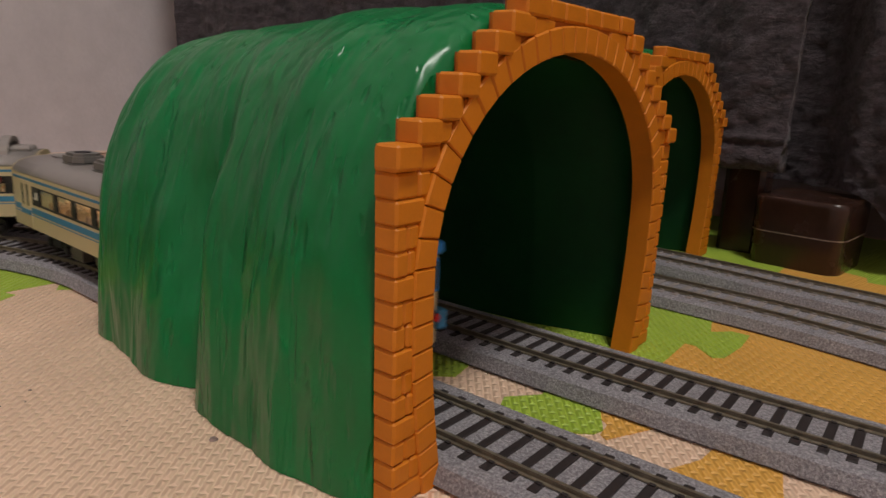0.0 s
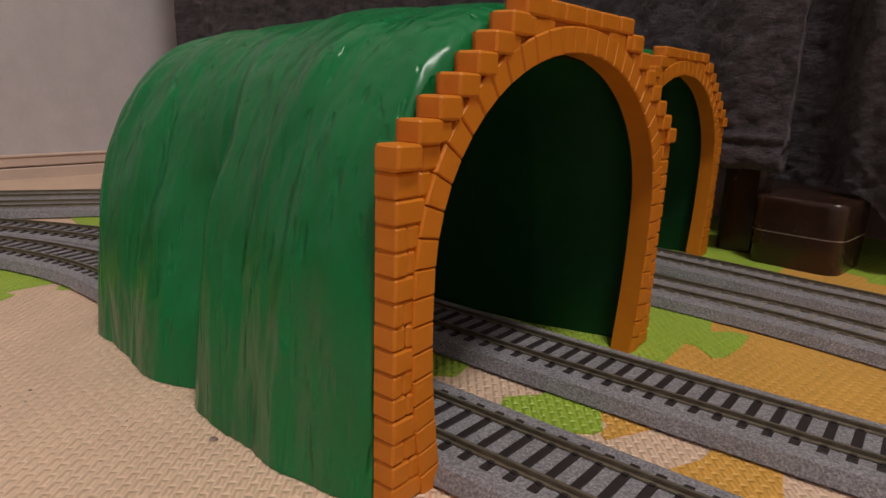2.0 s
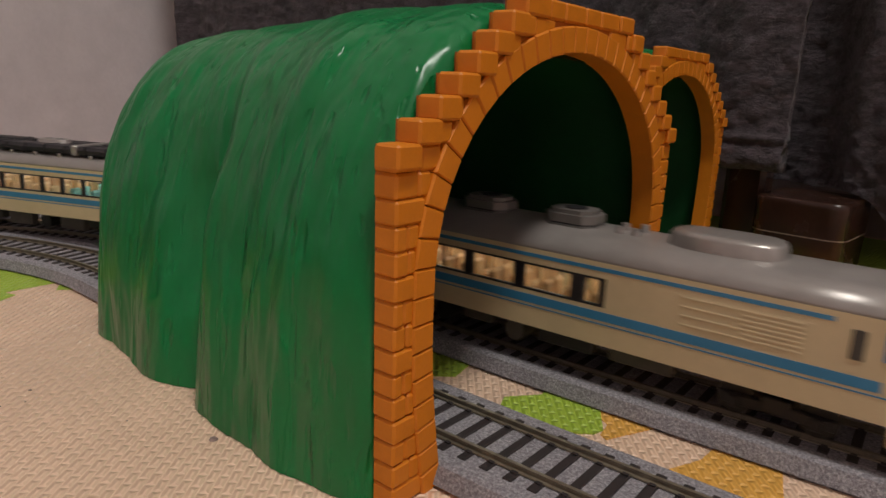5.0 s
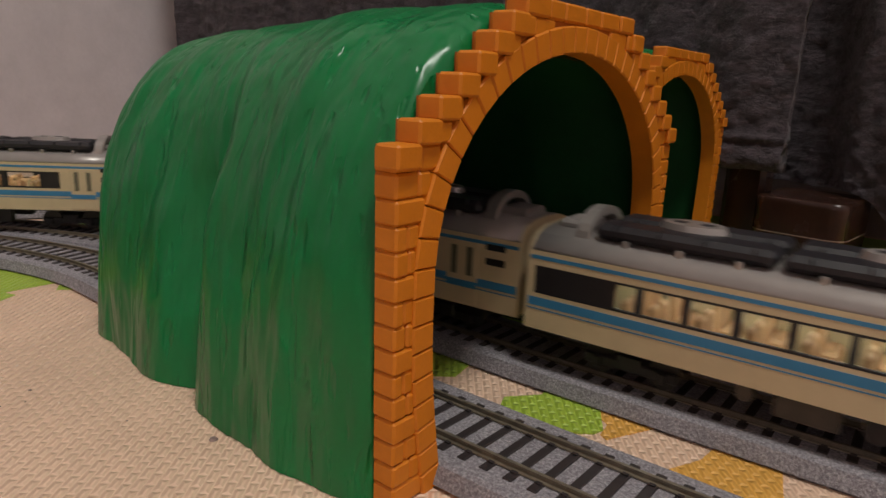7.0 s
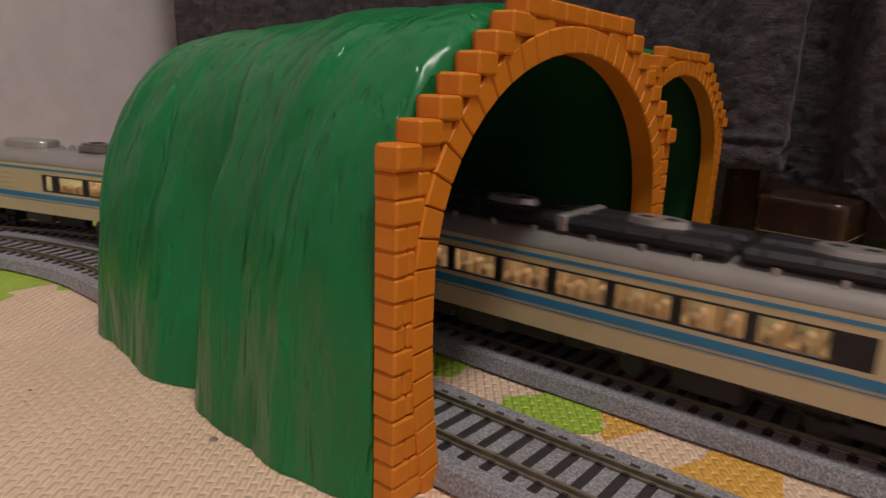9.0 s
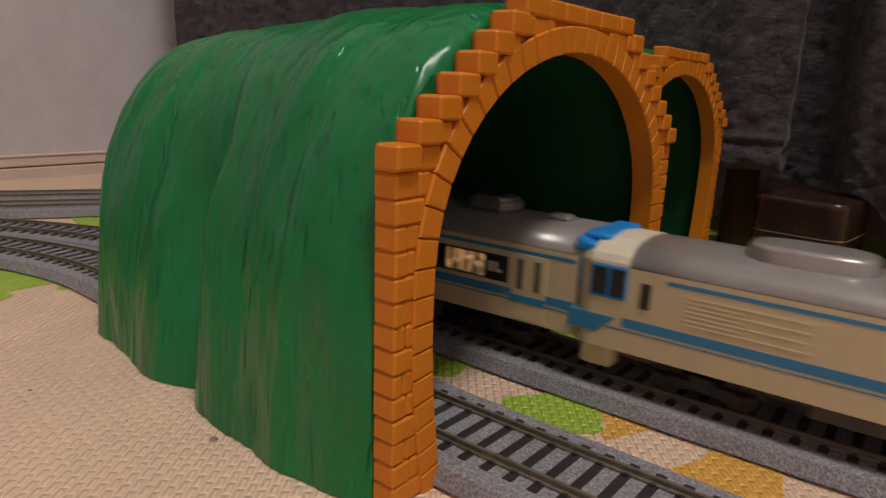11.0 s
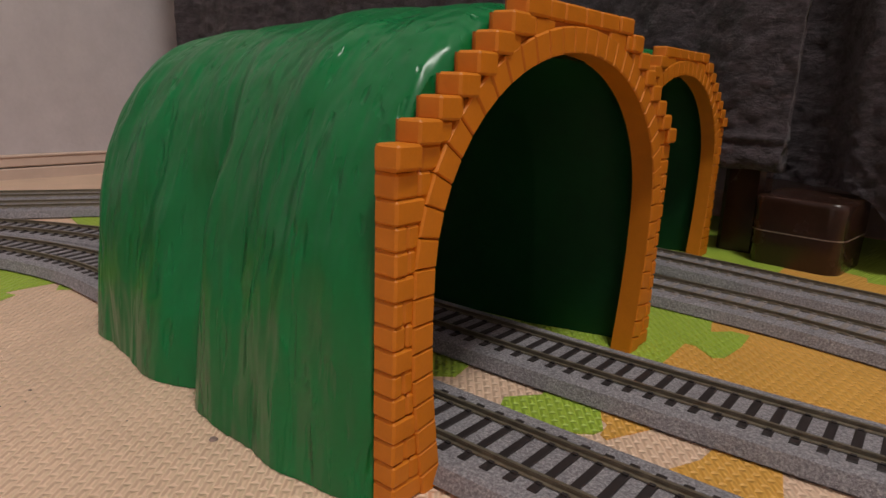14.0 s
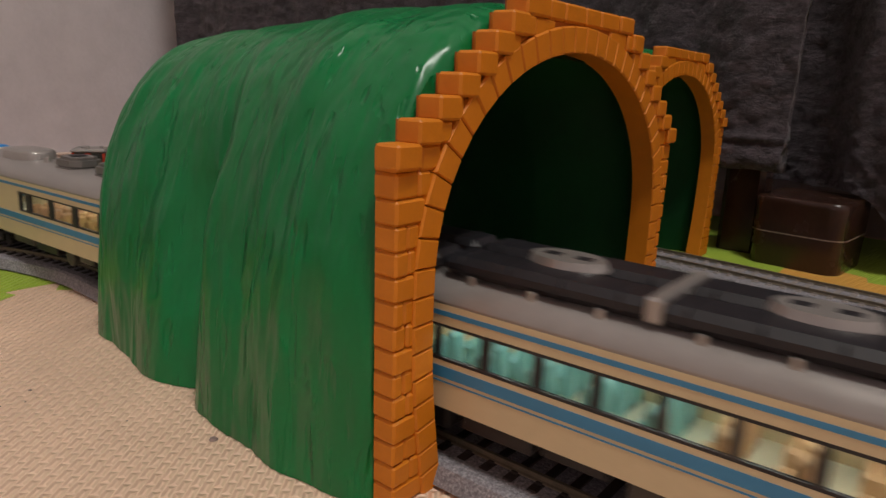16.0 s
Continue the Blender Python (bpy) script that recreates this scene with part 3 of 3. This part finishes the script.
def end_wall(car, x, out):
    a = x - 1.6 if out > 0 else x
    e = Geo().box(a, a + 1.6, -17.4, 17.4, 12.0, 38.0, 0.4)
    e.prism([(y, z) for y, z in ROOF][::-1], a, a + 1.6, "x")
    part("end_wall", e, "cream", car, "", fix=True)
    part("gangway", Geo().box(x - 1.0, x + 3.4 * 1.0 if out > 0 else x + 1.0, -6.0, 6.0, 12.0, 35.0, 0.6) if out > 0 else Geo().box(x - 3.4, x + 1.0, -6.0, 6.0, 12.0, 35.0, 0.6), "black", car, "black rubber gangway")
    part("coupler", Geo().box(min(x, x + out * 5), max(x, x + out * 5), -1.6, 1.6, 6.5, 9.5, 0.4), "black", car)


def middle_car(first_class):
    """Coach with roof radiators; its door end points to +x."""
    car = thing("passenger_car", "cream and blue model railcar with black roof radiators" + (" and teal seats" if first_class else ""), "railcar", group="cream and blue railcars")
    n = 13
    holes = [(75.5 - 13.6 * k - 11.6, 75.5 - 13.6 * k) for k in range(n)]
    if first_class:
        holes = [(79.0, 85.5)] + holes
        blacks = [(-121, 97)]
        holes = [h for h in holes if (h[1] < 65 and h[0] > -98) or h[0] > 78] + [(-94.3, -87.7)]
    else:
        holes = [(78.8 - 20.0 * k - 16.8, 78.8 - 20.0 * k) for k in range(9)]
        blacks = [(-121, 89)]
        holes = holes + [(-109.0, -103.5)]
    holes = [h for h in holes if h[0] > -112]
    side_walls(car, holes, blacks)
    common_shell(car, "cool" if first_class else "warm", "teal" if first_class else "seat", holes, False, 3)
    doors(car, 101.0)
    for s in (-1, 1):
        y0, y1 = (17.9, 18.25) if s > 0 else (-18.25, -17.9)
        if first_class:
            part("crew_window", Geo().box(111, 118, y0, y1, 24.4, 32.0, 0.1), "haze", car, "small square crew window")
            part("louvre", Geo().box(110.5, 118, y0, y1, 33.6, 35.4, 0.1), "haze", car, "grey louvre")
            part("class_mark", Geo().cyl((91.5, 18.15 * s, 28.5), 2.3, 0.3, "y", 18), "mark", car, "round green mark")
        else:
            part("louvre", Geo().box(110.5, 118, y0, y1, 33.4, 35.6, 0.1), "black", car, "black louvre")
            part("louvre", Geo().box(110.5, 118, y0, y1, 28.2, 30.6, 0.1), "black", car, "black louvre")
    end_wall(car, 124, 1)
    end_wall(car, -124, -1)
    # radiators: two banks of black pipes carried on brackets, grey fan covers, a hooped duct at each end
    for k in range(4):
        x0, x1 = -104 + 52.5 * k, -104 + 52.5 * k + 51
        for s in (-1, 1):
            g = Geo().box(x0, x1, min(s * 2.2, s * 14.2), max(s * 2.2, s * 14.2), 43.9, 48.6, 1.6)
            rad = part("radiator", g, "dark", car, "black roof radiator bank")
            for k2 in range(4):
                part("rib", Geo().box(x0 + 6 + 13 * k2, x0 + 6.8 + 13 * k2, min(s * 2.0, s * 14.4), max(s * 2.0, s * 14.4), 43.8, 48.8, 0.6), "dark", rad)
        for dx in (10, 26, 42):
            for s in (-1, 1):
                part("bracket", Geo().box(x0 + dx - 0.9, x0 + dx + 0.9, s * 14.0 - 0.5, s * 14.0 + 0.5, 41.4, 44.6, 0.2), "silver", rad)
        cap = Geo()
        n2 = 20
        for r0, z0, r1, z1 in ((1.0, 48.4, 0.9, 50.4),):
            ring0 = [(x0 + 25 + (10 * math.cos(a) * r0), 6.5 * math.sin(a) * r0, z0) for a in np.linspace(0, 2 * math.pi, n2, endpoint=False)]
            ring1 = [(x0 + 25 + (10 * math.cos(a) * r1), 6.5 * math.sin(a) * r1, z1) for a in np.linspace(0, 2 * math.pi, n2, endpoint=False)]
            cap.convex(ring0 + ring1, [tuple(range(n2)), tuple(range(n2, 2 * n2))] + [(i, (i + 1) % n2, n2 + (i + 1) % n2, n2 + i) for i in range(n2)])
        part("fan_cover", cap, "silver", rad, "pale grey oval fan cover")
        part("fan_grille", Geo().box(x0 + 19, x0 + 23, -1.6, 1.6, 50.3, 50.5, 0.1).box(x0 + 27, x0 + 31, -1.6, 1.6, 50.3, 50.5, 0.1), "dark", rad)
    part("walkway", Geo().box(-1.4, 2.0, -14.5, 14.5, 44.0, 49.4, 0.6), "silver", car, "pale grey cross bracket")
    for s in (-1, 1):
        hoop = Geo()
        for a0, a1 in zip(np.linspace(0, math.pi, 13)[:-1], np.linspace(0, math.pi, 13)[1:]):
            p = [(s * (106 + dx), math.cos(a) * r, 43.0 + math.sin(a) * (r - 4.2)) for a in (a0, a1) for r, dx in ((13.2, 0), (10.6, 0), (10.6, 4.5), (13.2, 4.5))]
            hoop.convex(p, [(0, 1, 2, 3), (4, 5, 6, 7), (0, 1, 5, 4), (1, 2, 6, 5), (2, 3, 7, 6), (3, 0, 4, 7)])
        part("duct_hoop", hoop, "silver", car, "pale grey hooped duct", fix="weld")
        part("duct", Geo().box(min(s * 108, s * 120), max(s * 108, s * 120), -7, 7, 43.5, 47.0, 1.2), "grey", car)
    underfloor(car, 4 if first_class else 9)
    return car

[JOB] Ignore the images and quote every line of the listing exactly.

[FINISHED ANSWER]
0.0 s
2.0 s
5.0 s
7.0 s
9.0 s
11.0 s
14.0 s
16.0 s
Continue the Blender Python (bpy) script that recreates this scene with part 3 of 3. This part finishes the script.
def end_wall(car, x, out):
    a = x - 1.6 if out > 0 else x
    e = Geo().box(a, a + 1.6, -17.4, 17.4, 12.0, 38.0, 0.4)
    e.prism([(y, z) for y, z in ROOF][::-1], a, a + 1.6, "x")
    part("end_wall", e, "cream", car, "", fix=True)
    part("gangway", Geo().box(x - 1.0, x + 3.4 * 1.0 if out > 0 else x + 1.0, -6.0, 6.0, 12.0, 35.0, 0.6) if out > 0 else Geo().box(x - 3.4, x + 1.0, -6.0, 6.0, 12.0, 35.0, 0.6), "black", car, "black rubber gangway")
    part("coupler", Geo().box(min(x, x + out * 5), max(x, x + out * 5), -1.6, 1.6, 6.5, 9.5, 0.4), "black", car)


def middle_car(first_class):
    """Coach with roof radiators; its door end points to +x."""
    car = thing("passenger_car", "cream and blue model railcar with black roof radiators" + (" and teal seats" if first_class else ""), "railcar", group="cream and blue railcars")
    n = 13
    holes = [(75.5 - 13.6 * k - 11.6, 75.5 - 13.6 * k) for k in range(n)]
    if first_class:
        holes = [(79.0, 85.5)] + holes
        blacks = [(-121, 97)]
        holes = [h for h in holes if (h[1] < 65 and h[0] > -98) or h[0] > 78] + [(-94.3, -87.7)]
    else:
        holes = [(78.8 - 20.0 * k - 16.8, 78.8 - 20.0 * k) for k in range(9)]
        blacks = [(-121, 89)]
        holes = holes + [(-109.0, -103.5)]
    holes = [h for h in holes if h[0] > -112]
    side_walls(car, holes, blacks)
    common_shell(car, "cool" if first_class else "warm", "teal" if first_class else "seat", holes, False, 3)
    doors(car, 101.0)
    for s in (-1, 1):
        y0, y1 = (17.9, 18.25) if s > 0 else (-18.25, -17.9)
        if first_class:
            part("crew_window", Geo().box(111, 118, y0, y1, 24.4, 32.0, 0.1), "haze", car, "small square crew window")
            part("louvre", Geo().box(110.5, 118, y0, y1, 33.6, 35.4, 0.1), "haze", car, "grey louvre")
            part("class_mark", Geo().cyl((91.5, 18.15 * s, 28.5), 2.3, 0.3, "y", 18), "mark", car, "round green mark")
        else:
            part("louvre", Geo().box(110.5, 118, y0, y1, 33.4, 35.6, 0.1), "black", car, "black louvre")
            part("louvre", Geo().box(110.5, 118, y0, y1, 28.2, 30.6, 0.1), "black", car, "black louvre")
    end_wall(car, 124, 1)
    end_wall(car, -124, -1)
    # radiators: two banks of black pipes carried on brackets, grey fan covers, a hooped duct at each end
    for k in range(4):
        x0, x1 = -104 + 52.5 * k, -104 + 52.5 * k + 51
        for s in (-1, 1):
            g = Geo().box(x0, x1, min(s * 2.2, s * 14.2), max(s * 2.2, s * 14.2), 43.9, 48.6, 1.6)
            rad = part("radiator", g, "dark", car, "black roof radiator bank")
            for k2 in range(4):
                part("rib", Geo().box(x0 + 6 + 13 * k2, x0 + 6.8 + 13 * k2, min(s * 2.0, s * 14.4), max(s * 2.0, s * 14.4), 43.8, 48.8, 0.6), "dark", rad)
        for dx in (10, 26, 42):
            for s in (-1, 1):
                part("bracket", Geo().box(x0 + dx - 0.9, x0 + dx + 0.9, s * 14.0 - 0.5, s * 14.0 + 0.5, 41.4, 44.6, 0.2), "silver", rad)
        cap = Geo()
        n2 = 20
        for r0, z0, r1, z1 in ((1.0, 48.4, 0.9, 50.4),):
            ring0 = [(x0 + 25 + (10 * math.cos(a) * r0), 6.5 * math.sin(a) * r0, z0) for a in np.linspace(0, 2 * math.pi, n2, endpoint=False)]
            ring1 = [(x0 + 25 + (10 * math.cos(a) * r1), 6.5 * math.sin(a) * r1, z1) for a in np.linspace(0, 2 * math.pi, n2, endpoint=False)]
            cap.convex(ring0 + ring1, [tuple(range(n2)), tuple(range(n2, 2 * n2))] + [(i, (i + 1) % n2, n2 + (i + 1) % n2, n2 + i) for i in range(n2)])
        part("fan_cover", cap, "silver", rad, "pale grey oval fan cover")
        part("fan_grille", Geo().box(x0 + 19, x0 + 23, -1.6, 1.6, 50.3, 50.5, 0.1).box(x0 + 27, x0 + 31, -1.6, 1.6, 50.3, 50.5, 0.1), "dark", rad)
    part("walkway", Geo().box(-1.4, 2.0, -14.5, 14.5, 44.0, 49.4, 0.6), "silver", car, "pale grey cross bracket")
    for s in (-1, 1):
        hoop = Geo()
        for a0, a1 in zip(np.linspace(0, math.pi, 13)[:-1], np.linspace(0, math.pi, 13)[1:]):
            p = [(s * (106 + dx), math.cos(a) * r, 43.0 + math.sin(a) * (r - 4.2)) for a in (a0, a1) for r, dx in ((13.2, 0), (10.6, 0), (10.6, 4.5), (13.2, 4.5))]
            hoop.convex(p, [(0, 1, 2, 3), (4, 5, 6, 7), (0, 1, 5, 4), (1, 2, 6, 5), (2, 3, 7, 6), (3, 0, 4, 7)])
        part("duct_hoop", hoop, "silver", car, "pale grey hooped duct", fix="weld")
        part("duct", Geo().box(min(s * 108, s * 120), max(s * 108, s * 120), -7, 7, 43.5, 47.0, 1.2), "grey", car)
    underfloor(car, 4 if first_class else 9)
    return car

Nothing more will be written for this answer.